* _GOAL OF THE EXERCISE_: Repeat each line of the material below exactly as it appears, minus any pictures.

# start of DATA PROVIDED

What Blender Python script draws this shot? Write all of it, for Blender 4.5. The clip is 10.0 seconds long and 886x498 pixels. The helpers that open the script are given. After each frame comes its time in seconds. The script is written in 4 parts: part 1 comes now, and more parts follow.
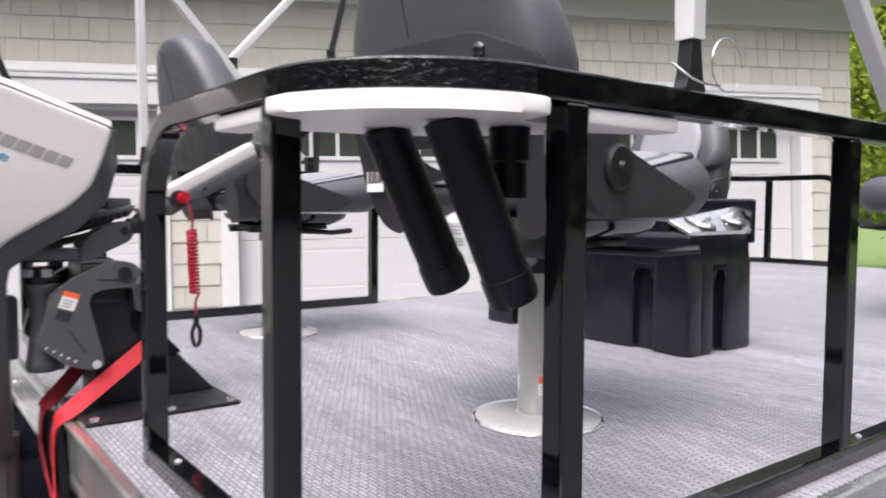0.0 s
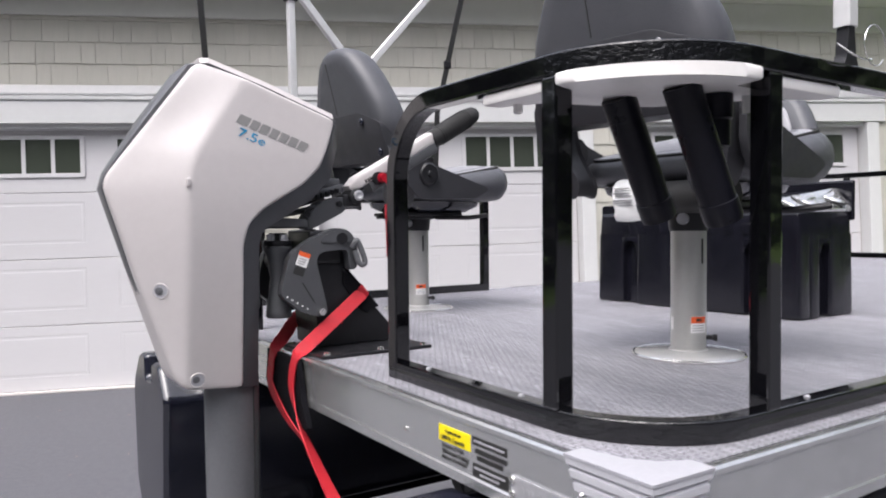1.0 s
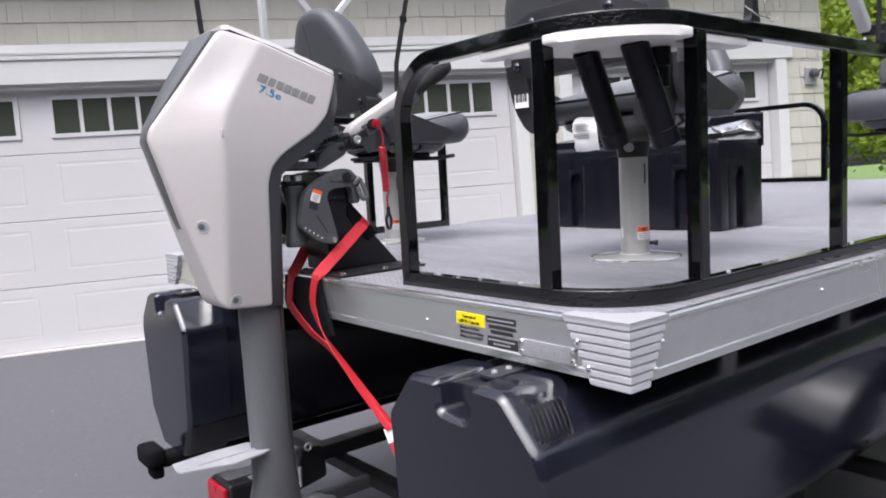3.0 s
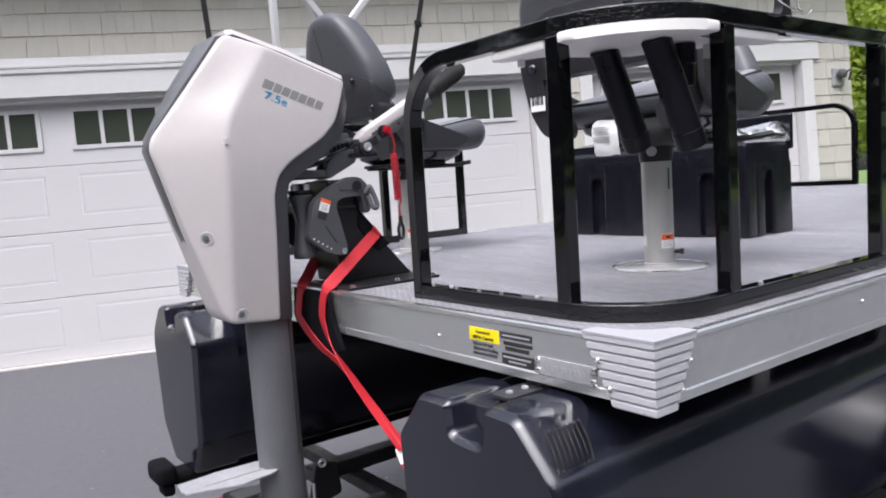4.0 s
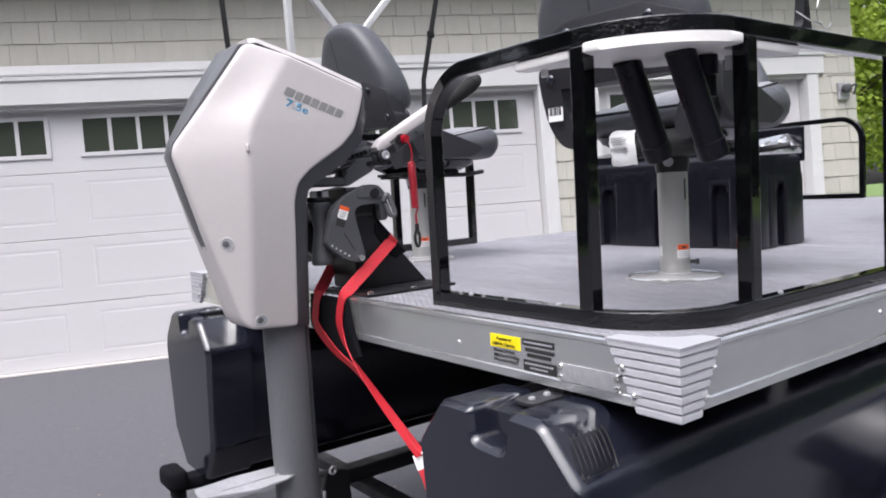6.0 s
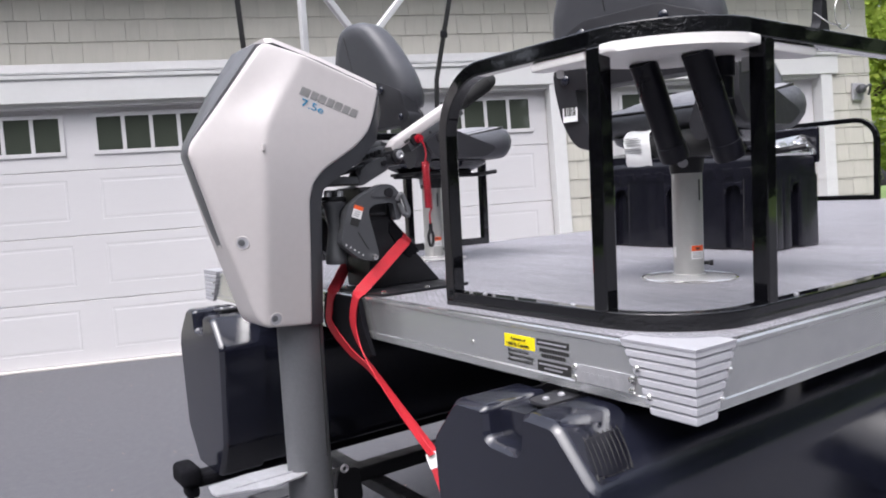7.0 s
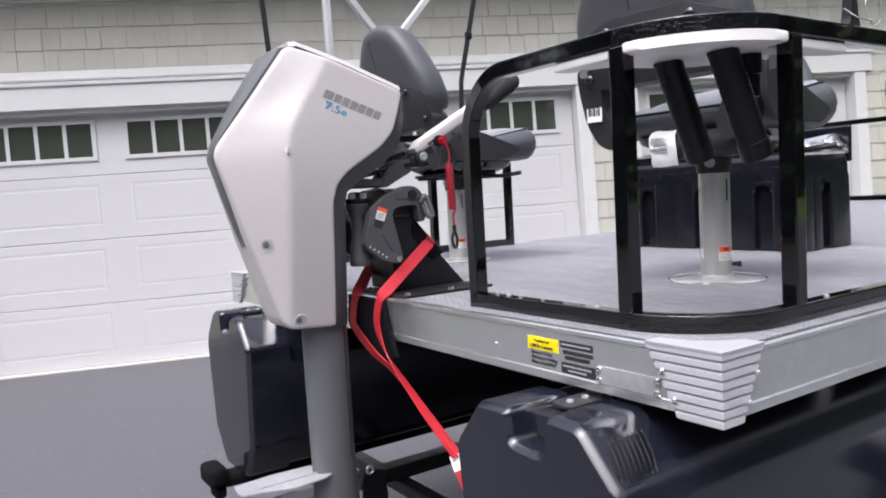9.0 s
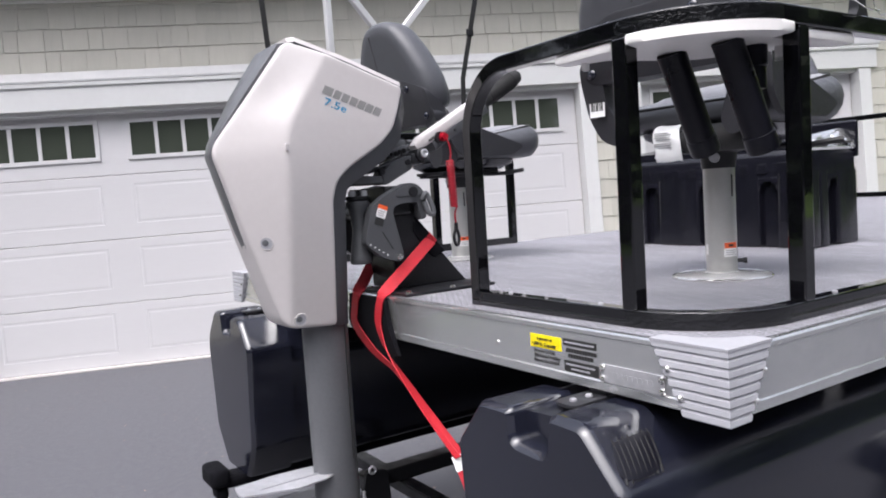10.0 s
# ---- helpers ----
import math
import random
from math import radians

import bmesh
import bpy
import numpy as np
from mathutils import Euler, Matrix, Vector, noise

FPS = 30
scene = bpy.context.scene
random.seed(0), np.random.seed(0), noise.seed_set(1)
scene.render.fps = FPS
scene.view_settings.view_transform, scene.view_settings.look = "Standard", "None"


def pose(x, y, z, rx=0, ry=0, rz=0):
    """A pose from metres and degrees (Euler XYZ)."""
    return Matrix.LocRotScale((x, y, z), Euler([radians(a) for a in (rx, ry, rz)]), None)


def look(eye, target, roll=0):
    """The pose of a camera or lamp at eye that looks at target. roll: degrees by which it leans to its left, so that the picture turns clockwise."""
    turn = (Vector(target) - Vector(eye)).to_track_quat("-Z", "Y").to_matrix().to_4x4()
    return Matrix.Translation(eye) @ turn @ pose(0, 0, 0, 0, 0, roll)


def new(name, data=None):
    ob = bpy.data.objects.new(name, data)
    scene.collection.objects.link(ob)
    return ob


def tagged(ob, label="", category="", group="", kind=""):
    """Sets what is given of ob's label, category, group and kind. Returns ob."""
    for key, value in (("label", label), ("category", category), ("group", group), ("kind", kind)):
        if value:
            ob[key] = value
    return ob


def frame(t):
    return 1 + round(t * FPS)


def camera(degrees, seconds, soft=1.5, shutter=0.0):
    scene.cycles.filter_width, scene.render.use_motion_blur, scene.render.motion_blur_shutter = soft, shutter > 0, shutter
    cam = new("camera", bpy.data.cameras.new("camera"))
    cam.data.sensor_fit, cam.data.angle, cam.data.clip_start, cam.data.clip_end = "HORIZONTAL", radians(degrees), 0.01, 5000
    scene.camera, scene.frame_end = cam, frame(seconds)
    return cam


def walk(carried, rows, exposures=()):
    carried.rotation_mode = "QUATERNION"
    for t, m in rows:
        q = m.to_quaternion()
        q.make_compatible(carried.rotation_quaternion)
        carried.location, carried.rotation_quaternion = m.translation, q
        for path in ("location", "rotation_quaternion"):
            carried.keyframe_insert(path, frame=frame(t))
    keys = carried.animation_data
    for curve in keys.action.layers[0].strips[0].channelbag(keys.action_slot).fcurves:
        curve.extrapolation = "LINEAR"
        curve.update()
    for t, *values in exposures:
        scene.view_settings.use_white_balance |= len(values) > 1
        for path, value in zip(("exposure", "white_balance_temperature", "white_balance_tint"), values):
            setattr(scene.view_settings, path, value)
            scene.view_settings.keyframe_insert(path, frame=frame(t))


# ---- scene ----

# boat frame: x to the bow, y across the stern to the far side, z up from the deck; BOAT sets it on the driveway
BOAT = Matrix.Translation((0, 0, 0.803)) @ Matrix(((0.92105, -0.38897, 0.01918, 0), (0.38944, 0.92013, -0.04118, 0), (-0.00163, 0.04540, 0.99897, 0), (0, 0, 0, 1)))

# ---- camera ----
cam = camera(61.9, 10.0, soft=1.9, shutter=0.3)
ROWS = [
    (0, (-0.199, -0.365, 0.315), (1.004, 1.229, 0.205), 0.4),
    (0.3, (-0.284, -0.427, 0.293), (0.839, 1.226, 0.211), 1.9),
    (0.5, (-0.344, -0.45, 0.254), (0.731, 1.236, 0.215), 1.2),
    (0.7, (-0.419, -0.446, 0.236), (0.655, 1.241, 0.206), 0.7),
    (1, (-0.511, -0.434, 0.234), (0.589, 1.236, 0.172), -0.5),
    (1.2, (-0.573, -0.441, 0.219), (0.567, 1.201, 0.139), -0.9),
    (1.5, (-0.707, -0.504, 0.211), (0.482, 1.098, 0.072), -1.3),
    (1.7, (-0.785, -0.555, 0.216), (0.433, 1.023, 0.053), -1.5),
    (2, (-0.834, -0.605, 0.226), (0.409, 0.948, 0.019), -2.0),
    (2.2, (-0.839, -0.619, 0.224), (0.419, 0.921, 0.006), -2.3),
    (3.3, (-0.737, -0.561, 0.207), (0.491, 1.005, 0.006), -3.6),
    (3.5, (-0.724, -0.551, 0.215), (0.489, 1.027, 0.012), -3.7),
    (4, (-0.713, -0.539, 0.209), (0.483, 1.054, 0.028), -3.7),
    (4.5, (-0.745, -0.535, 0.209), (0.446, 1.063, 0.042), -3.5),
    (5, (-0.746, -0.54, 0.209), (0.449, 1.056, 0.052), -3.3),
    (6.5, (-0.748, -0.523, 0.205), (0.442, 1.077, 0.054), -3.0),
    (7, (-0.754, -0.527, 0.208), (0.42, 1.086, 0.055), -2.9),
    (7.5, (-0.751, -0.534, 0.207), (0.403, 1.093, 0.054), -2.9),
    (8, (-0.746, -0.531, 0.204), (0.389, 1.108, 0.055), -3.0),
    (8.5, (-0.747, -0.526, 0.206), (0.374, 1.123, 0.059), -3.1),
    (9, (-0.747, -0.528, 0.207), (0.368, 1.126, 0.063), -3.2),
    (9.5, (-0.744, -0.524, 0.204), (0.367, 1.134, 0.061), -3.4),
    (10, (-0.733, -0.516, 0.201), (0.373, 1.144, 0.057), -3.5),
]
walk(cam, [(t, BOAT @ look(eye, target, roll)) for t, eye, target, roll in ROWS], [(0, 1.40, 6500, 15), (1, 1.20, 6360, 14), (2, 1.20, 6240, 14), (10, 1.23, 6240, 14)])

# ---- world and light: bright overcast ----
world = bpy.data.worlds.new("overcast_sky")
world.use_nodes = True
scene.world = world
wn = world.node_tree.nodes
sky = wn.new("ShaderNodeTexSky")
sky.sky_type = "NISHITA"
sky.sun_disc = False
sky.sun_elevation, sky.sun_rotation = radians(62), radians(214)
sky.air_density, sky.dust_density, sky.ozone_density = 1.0, 6.0, 2.0
grey = wn.new("ShaderNodeHueSaturation")
grey.inputs["Saturation"].default_value = 0.35
world.node_tree.links.new(sky.outputs["Color"], grey.inputs["Color"])
world.node_tree.links.new(grey.outputs["Color"], wn["Background"].inputs["Color"])
wn["Background"].inputs["Strength"].default_value = 0.15
sun_data = bpy.data.lights.new("sun", "SUN")
sun_data.energy, sun_data.angle, sun_data.color = 0.8, radians(70), (1.0, 0.98, 0.96)
sun = new("sun", sun_data)
sun.matrix_world = look((-4, -6, 14), (0, 0, 0))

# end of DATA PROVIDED

* _COMPLETE OUTPUT_:
What Blender Python script draws this shot? Write all of it, for Blender 4.5. The clip is 10.0 seconds long and 886x498 pixels. The helpers that open the script are given. After each frame comes its time in seconds. The script is written in 4 parts: part 1 comes now, and more parts follow.
0.0 s
1.0 s
3.0 s
4.0 s
6.0 s
7.0 s
9.0 s
10.0 s
# ---- helpers ----
import math
import random
from math import radians

import bmesh
import bpy
import numpy as np
from mathutils import Euler, Matrix, Vector, noise

FPS = 30
scene = bpy.context.scene
random.seed(0), np.random.seed(0), noise.seed_set(1)
scene.render.fps = FPS
scene.view_settings.view_transform, scene.view_settings.look = "Standard", "None"


def pose(x, y, z, rx=0, ry=0, rz=0):
    """A pose from metres and degrees (Euler XYZ)."""
    return Matrix.LocRotScale((x, y, z), Euler([radians(a) for a in (rx, ry, rz)]), None)


def look(eye, target, roll=0):
    """The pose of a camera or lamp at eye that looks at target. roll: degrees by which it leans to its left, so that the picture turns clockwise."""
    turn = (Vector(target) - Vector(eye)).to_track_quat("-Z", "Y").to_matrix().to_4x4()
    return Matrix.Translation(eye) @ turn @ pose(0, 0, 0, 0, 0, roll)


def new(name, data=None):
    ob = bpy.data.objects.new(name, data)
    scene.collection.objects.link(ob)
    return ob


def tagged(ob, label="", category="", group="", kind=""):
    """Sets what is given of ob's label, category, group and kind. Returns ob."""
    for key, value in (("label", label), ("category", category), ("group", group), ("kind", kind)):
        if value:
            ob[key] = value
    return ob


def frame(t):
    return 1 + round(t * FPS)


def camera(degrees, seconds, soft=1.5, shutter=0.0):
    scene.cycles.filter_width, scene.render.use_motion_blur, scene.render.motion_blur_shutter = soft, shutter > 0, shutter
    cam = new("camera", bpy.data.cameras.new("camera"))
    cam.data.sensor_fit, cam.data.angle, cam.data.clip_start, cam.data.clip_end = "HORIZONTAL", radians(degrees), 0.01, 5000
    scene.camera, scene.frame_end = cam, frame(seconds)
    return cam


def walk(carried, rows, exposures=()):
    carried.rotation_mode = "QUATERNION"
    for t, m in rows:
        q = m.to_quaternion()
        q.make_compatible(carried.rotation_quaternion)
        carried.location, carried.rotation_quaternion = m.translation, q
        for path in ("location", "rotation_quaternion"):
            carried.keyframe_insert(path, frame=frame(t))
    keys = carried.animation_data
    for curve in keys.action.layers[0].strips[0].channelbag(keys.action_slot).fcurves:
        curve.extrapolation = "LINEAR"
        curve.update()
    for t, *values in exposures:
        scene.view_settings.use_white_balance |= len(values) > 1
        for path, value in zip(("exposure", "white_balance_temperature", "white_balance_tint"), values):
            setattr(scene.view_settings, path, value)
            scene.view_settings.keyframe_insert(path, frame=frame(t))


# ---- scene ----

# boat frame: x to the bow, y across the stern to the far side, z up from the deck; BOAT sets it on the driveway
BOAT = Matrix.Translation((0, 0, 0.803)) @ Matrix(((0.92105, -0.38897, 0.01918, 0), (0.38944, 0.92013, -0.04118, 0), (-0.00163, 0.04540, 0.99897, 0), (0, 0, 0, 1)))

# ---- camera ----
cam = camera(61.9, 10.0, soft=1.9, shutter=0.3)
ROWS = [
    (0, (-0.199, -0.365, 0.315), (1.004, 1.229, 0.205), 0.4),
    (0.3, (-0.284, -0.427, 0.293), (0.839, 1.226, 0.211), 1.9),
    (0.5, (-0.344, -0.45, 0.254), (0.731, 1.236, 0.215), 1.2),
    (0.7, (-0.419, -0.446, 0.236), (0.655, 1.241, 0.206), 0.7),
    (1, (-0.511, -0.434, 0.234), (0.589, 1.236, 0.172), -0.5),
    (1.2, (-0.573, -0.441, 0.219), (0.567, 1.201, 0.139), -0.9),
    (1.5, (-0.707, -0.504, 0.211), (0.482, 1.098, 0.072), -1.3),
    (1.7, (-0.785, -0.555, 0.216), (0.433, 1.023, 0.053), -1.5),
    (2, (-0.834, -0.605, 0.226), (0.409, 0.948, 0.019), -2.0),
    (2.2, (-0.839, -0.619, 0.224), (0.419, 0.921, 0.006), -2.3),
    (3.3, (-0.737, -0.561, 0.207), (0.491, 1.005, 0.006), -3.6),
    (3.5, (-0.724, -0.551, 0.215), (0.489, 1.027, 0.012), -3.7),
    (4, (-0.713, -0.539, 0.209), (0.483, 1.054, 0.028), -3.7),
    (4.5, (-0.745, -0.535, 0.209), (0.446, 1.063, 0.042), -3.5),
    (5, (-0.746, -0.54, 0.209), (0.449, 1.056, 0.052), -3.3),
    (6.5, (-0.748, -0.523, 0.205), (0.442, 1.077, 0.054), -3.0),
    (7, (-0.754, -0.527, 0.208), (0.42, 1.086, 0.055), -2.9),
    (7.5, (-0.751, -0.534, 0.207), (0.403, 1.093, 0.054), -2.9),
    (8, (-0.746, -0.531, 0.204), (0.389, 1.108, 0.055), -3.0),
    (8.5, (-0.747, -0.526, 0.206), (0.374, 1.123, 0.059), -3.1),
    (9, (-0.747, -0.528, 0.207), (0.368, 1.126, 0.063), -3.2),
    (9.5, (-0.744, -0.524, 0.204), (0.367, 1.134, 0.061), -3.4),
    (10, (-0.733, -0.516, 0.201), (0.373, 1.144, 0.057), -3.5),
]
walk(cam, [(t, BOAT @ look(eye, target, roll)) for t, eye, target, roll in ROWS], [(0, 1.40, 6500, 15), (1, 1.20, 6360, 14), (2, 1.20, 6240, 14), (10, 1.23, 6240, 14)])

# ---- world and light: bright overcast ----
world = bpy.data.worlds.new("overcast_sky")
world.use_nodes = True
scene.world = world
wn = world.node_tree.nodes
sky = wn.new("ShaderNodeTexSky")
sky.sky_type = "NISHITA"
sky.sun_disc = False
sky.sun_elevation, sky.sun_rotation = radians(62), radians(214)
sky.air_density, sky.dust_density, sky.ozone_density = 1.0, 6.0, 2.0
grey = wn.new("ShaderNodeHueSaturation")
grey.inputs["Saturation"].default_value = 0.35
world.node_tree.links.new(sky.outputs["Color"], grey.inputs["Color"])
world.node_tree.links.new(grey.outputs["Color"], wn["Background"].inputs["Color"])
wn["Background"].inputs["Strength"].default_value = 0.15
sun_data = bpy.data.lights.new("sun", "SUN")
sun_data.energy, sun_data.angle, sun_data.color = 0.8, radians(70), (1.0, 0.98, 0.96)
sun = new("sun", sun_data)
sun.matrix_world = look((-4, -6, 14), (0, 0, 0))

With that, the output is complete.